The moon is not round (or spherical). Instead, it's shaped like an egg. If you go outside and look up at the moon, one of the small ends is pointing right at you. And the moon's center of mass is not at the geometric center of the satellite; it's about 1.2 miles (2 kilometers) off-center. Earth, likewise, bulges in its midsection.
Apollo astronauts used seismometers during their visits to the moon and discovered that the gray orb isn't a totally dead place, geologically speaking.
Small moonquakes, originating several miles (kilometers) below the surface, are thought to be caused by the gravitational pull of Earth. Sometimes tiny fractures appear at the surface, and gas escapes.
Scientists say they think the moon probably has a core that is hot and perhaps partially molten, as is Earth's core. But data from NASA's Lunar Prospector spacecraft showed in 1999 that the moon's core is small — probably between 2 percent and 4 percent of its mass. This is tiny compared with Earth, in which the iron core makes up about 30 percent of the planet's mass.
One engineer thinks these moonquakes should be taken into account when future lunar bases are designed.
Tugging on the oceans
Tides on Earth are caused mostly by the moon (the sun has a smaller effect). Here's how it works:
The moon's gravity pulls on Earth's oceans. High tide aligns with the moon as Earth spins underneath. Another high tide occurs on the opposite side of the planet because gravity pulls Earth toward the moon more than it pulls the water.
At full moon and new moon, the sun, Earth and moon are lined up, producing higher than normal tides (called spring tides, for the way they spring up).

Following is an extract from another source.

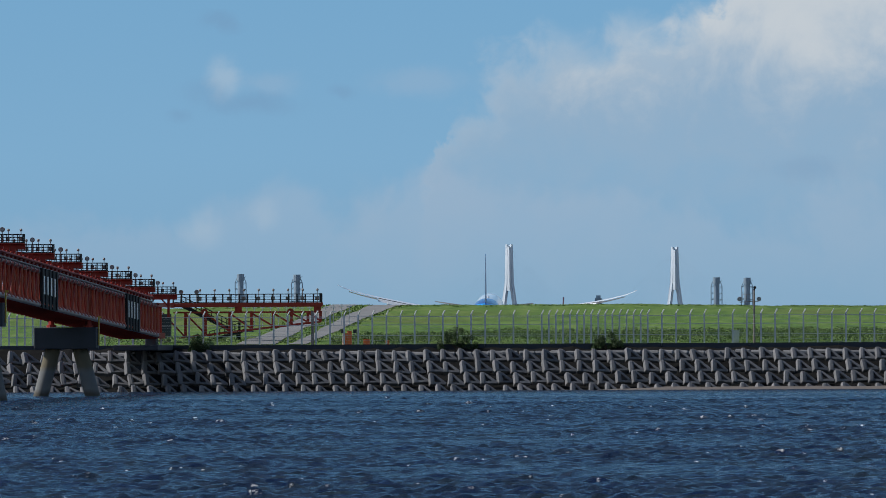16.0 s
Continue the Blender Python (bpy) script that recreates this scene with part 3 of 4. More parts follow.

When the moon is at first or last quarter, smaller neap tides form. The moon's 29.5-day orbit around Earth is not quite circular. When the moon is closest to Earth (called its perigee), spring tides are even higher, and they're called perigean spring tides.
All this tugging has another interesting effect: Some of Earth's rotational energy is stolen by the moon, causing our planet to slow down by about 1.5 milliseconds every century.
As you read this, the moon is moving away from us. Each year, the moon steals some of Earth's rotational energy, and uses it to propel itself about 1.6 inches (4 centimeters) higher in its orbit.
Researchers say that when it formed about 4.6 billion years ago, the moon was about 14,000 miles (22,530 kilometers) from Earth. It's now more than 280,000 miles, or 450,000 kilometers away.
Meanwhile, Earth's rotation rate is slowing down — our days are getting longer and longer. Eventually, our planet's tidal bulges will be assembled along an imaginary line running through the centers of both Earth and the moon, and our planetary rotational change will pretty much cease. Earth's day will be a month long. When this happens, billions of years from now, the terrestrial month will be longer — about 40 of our current days — because during all this time the moon will continue moving away.